This week Miami Beach was swept up in Hispanicize, an intense, five-day Latino pow wow where ideas are explored, concepts analyzed and there’s been enough Latino synchronicity to electrify a continent.
Hispanicize is far from our abuelo’s ethnic conference where Hispanics met to socialize and commiserate about the problems they were facing. Hispanicize, the brainchild of Miamian Manny Ruiz, is miles away from the traditional fiesta. This happening is a get-together that challenges, informs and inspires Latino media and entertainment professionals in the United States so as to help them blaze new paths and redefine what it is to be Latino in America.
“Hispanicize revolves around media content and the creators of this content in the various media disciplines: journalism, entertainment, marketing and social media. Multiplatform is our game and we target multicareer people,” Ruiz explained. “As we head into our fourth year of Hispanicize, we have not only picked up steam in terms of corporate sponsorship, but we have also begun to carve out a unique niche for ourselves.
“Once upon a time, it was all about doing everything in the collective — and that was understandable, given the meek political power Latinos had. However, the pendulum is swinging politically. Everyone acknowledges how significant the Latino vote is. We are about empowering Latinos not just politically but socially and economically, as well. We are all about encouraging the individual and exposing them to the realities of the media and the marketplace.”
As Ruiz and I chatted over a café, many of our anecdotes kept landing on the same themes. We concurred that there is still work to be done on the political front. Many of those topics — immigration, education and social issues like abortion — have been identified and beaten over our heads by politicians (on both sides of the aisle) whose sole goal is reelection.
The front lines of the modern-day struggle for the positive social and economic development of our communities, Ruiz and I agreed, has more to do with incentivizing and encouraging a true entrepreneurial spirit among Latinos.
It took an old, Mexican-American hippie, who played at Woodstock, to get me to reflect about where I stand in our society as a Cuban American. The legendary Carlos Santana said, “No representation without compensation.”
That simple concept helped me understand that it is difficult to gain politically and socially if you don’t have some kind of economic might to support it.
When everyone speaks of the Cuban-American success story in Miami, the most important aspect of that history is that Cubans worked hard, saved and quickly began to amass wealth and flex their political and economic muscle. The story may not be as romantic as Cesar Chávez’s marches in the 1960’s for farm workers’ rights, but the results were just as historic. Today, Cuban Americans are a force politically and in the business world.
The 2010 U.S. Census highlighted Cuban Americans in Miami as the largest growing business owners of any minority. “One of the goals of Hispanicize is to share the Miami Cuban-American secret with other Latinos across the U.S. in an effort to bolster and lift up those communities,” Ruiz shared.

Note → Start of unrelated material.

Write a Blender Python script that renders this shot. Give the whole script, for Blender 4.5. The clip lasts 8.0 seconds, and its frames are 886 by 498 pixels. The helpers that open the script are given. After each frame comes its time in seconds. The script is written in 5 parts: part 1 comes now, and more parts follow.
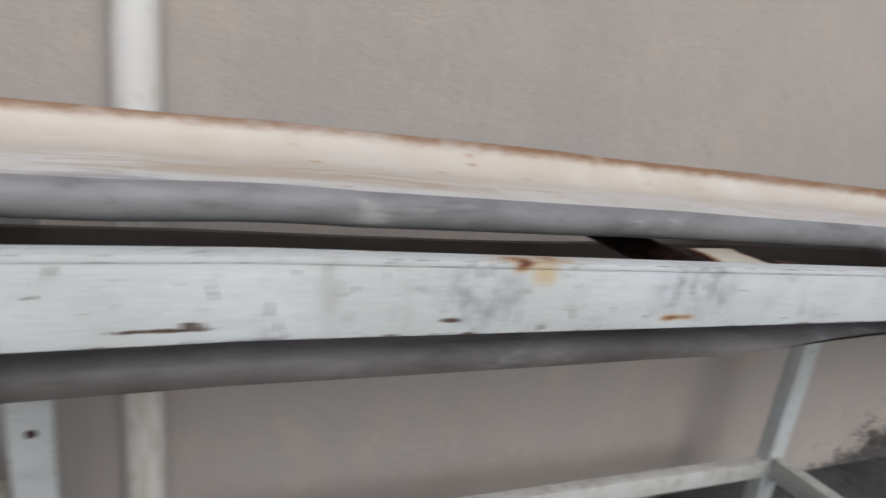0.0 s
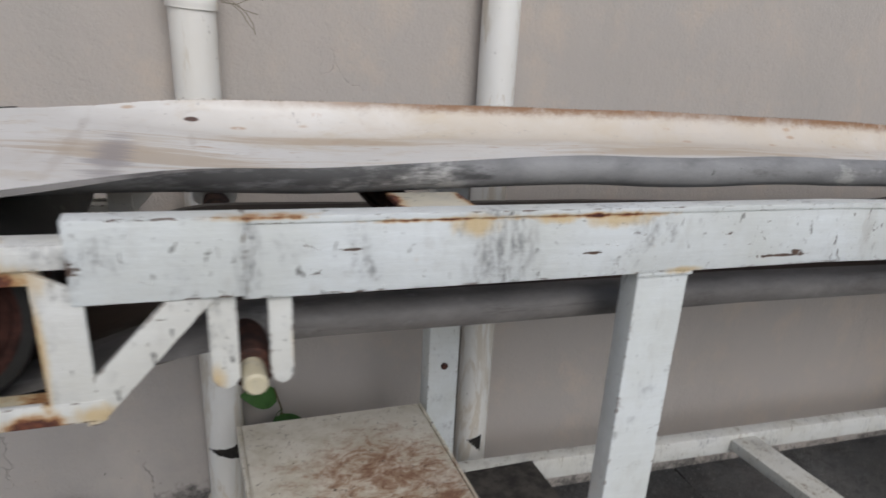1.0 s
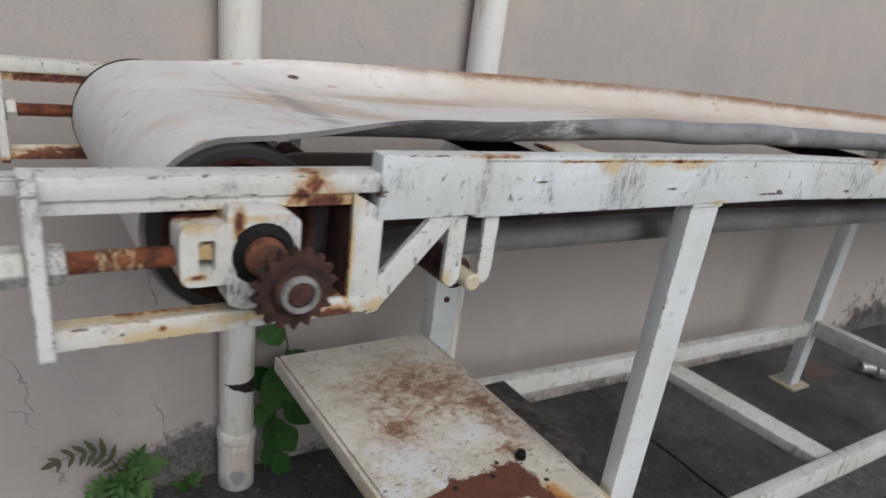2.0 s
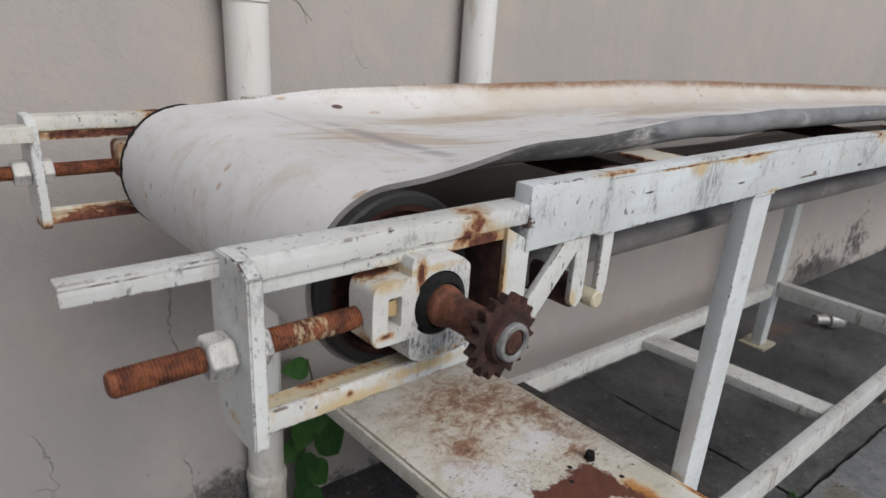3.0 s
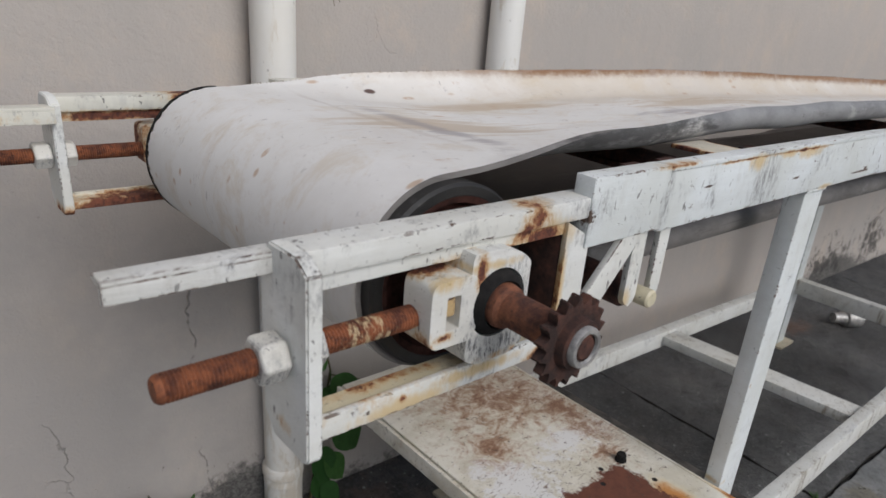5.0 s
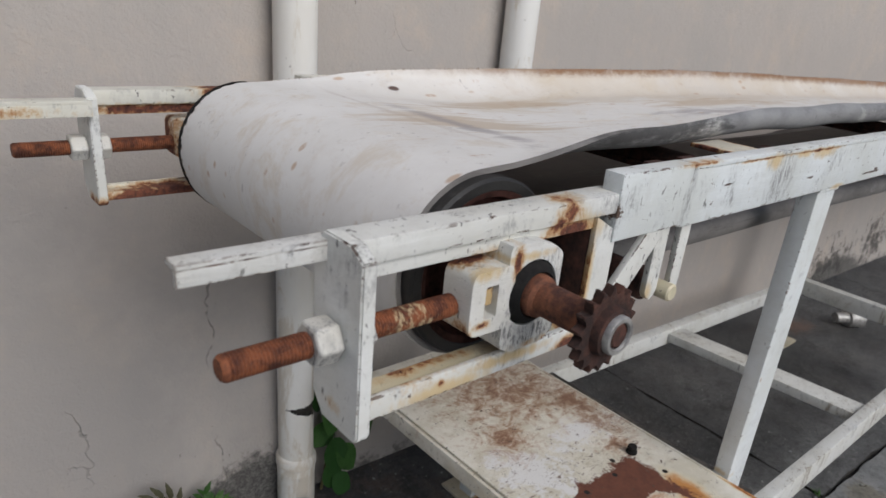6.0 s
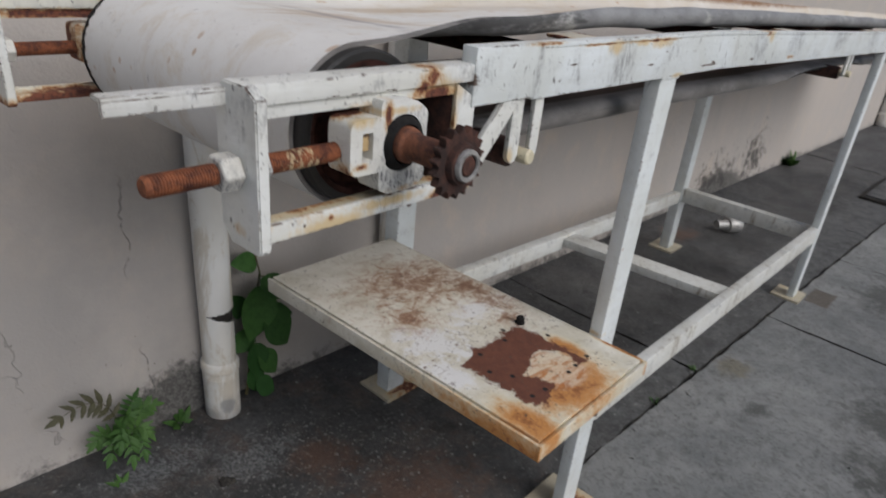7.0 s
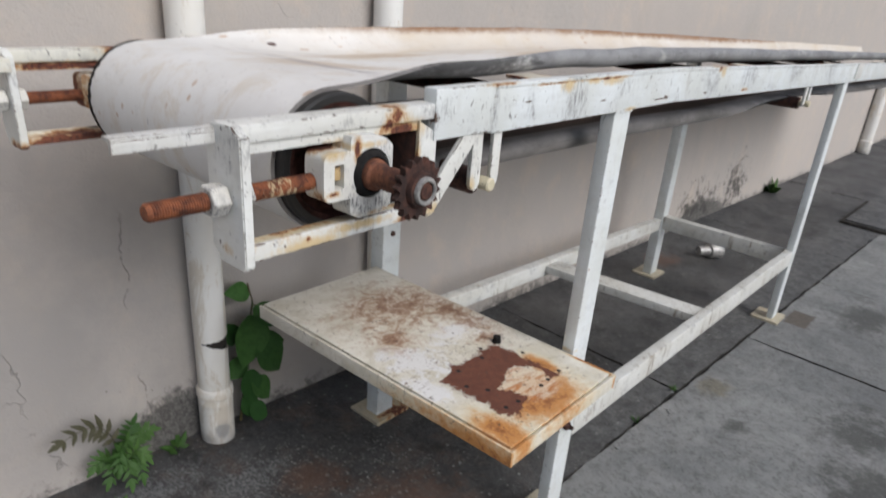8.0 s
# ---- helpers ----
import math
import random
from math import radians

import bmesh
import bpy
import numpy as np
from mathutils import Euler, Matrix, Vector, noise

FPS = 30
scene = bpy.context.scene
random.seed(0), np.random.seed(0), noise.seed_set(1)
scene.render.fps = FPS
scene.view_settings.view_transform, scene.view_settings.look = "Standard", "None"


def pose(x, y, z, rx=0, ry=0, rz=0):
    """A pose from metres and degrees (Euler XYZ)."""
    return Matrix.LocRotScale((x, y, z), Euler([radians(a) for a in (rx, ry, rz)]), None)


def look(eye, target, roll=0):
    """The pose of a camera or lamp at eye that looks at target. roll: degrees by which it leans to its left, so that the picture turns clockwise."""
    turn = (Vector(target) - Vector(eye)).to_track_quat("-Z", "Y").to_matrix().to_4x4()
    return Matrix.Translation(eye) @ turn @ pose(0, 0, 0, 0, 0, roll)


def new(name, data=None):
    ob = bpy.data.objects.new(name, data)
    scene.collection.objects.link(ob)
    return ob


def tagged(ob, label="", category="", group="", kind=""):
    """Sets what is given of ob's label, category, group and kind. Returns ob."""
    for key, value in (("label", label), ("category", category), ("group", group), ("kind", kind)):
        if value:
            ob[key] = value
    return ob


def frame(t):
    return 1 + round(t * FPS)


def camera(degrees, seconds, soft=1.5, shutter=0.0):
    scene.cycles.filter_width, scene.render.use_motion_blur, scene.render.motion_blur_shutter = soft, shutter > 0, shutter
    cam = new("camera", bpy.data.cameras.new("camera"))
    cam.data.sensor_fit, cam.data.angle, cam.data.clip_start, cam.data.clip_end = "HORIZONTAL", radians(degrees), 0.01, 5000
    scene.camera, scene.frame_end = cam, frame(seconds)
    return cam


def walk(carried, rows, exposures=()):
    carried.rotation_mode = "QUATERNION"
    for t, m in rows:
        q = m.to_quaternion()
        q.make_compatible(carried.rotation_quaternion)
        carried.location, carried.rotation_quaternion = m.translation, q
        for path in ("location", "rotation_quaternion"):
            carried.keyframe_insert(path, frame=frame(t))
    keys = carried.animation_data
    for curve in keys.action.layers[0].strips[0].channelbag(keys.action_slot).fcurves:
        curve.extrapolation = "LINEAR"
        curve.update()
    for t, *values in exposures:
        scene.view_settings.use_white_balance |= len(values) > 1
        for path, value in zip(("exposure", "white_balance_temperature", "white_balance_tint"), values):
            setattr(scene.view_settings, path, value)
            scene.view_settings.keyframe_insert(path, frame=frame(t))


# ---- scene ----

“Much of the Cuban business success in Miami has everything to do with families,” said República advertising CEO Jorge Plasencia, now president of the National Council of La Raza and past co-chair of the Hispanicize conference. “In Cuban Miami, successful businesses are run with the same set of principles that keep the family nucleus strong — honesty, integrity and good communications. These traits are present in most Latinos’ DNA.”
Mike Valdes-Fauli, co-chair of Hispanicize 2013 (along with CNN’s Soledad O’Brien) and president of the South Florida public relations firm, The Jeffrey Group, described this year’s conference as “all over the map in terms of topics and formats. It is all intentionally planned in hopes of igniting and strengthening the future of all Latinos in the U.S.”
That message of economic prosperity is spreading among the Latino community nationwide so that we are not only represented but also compensated.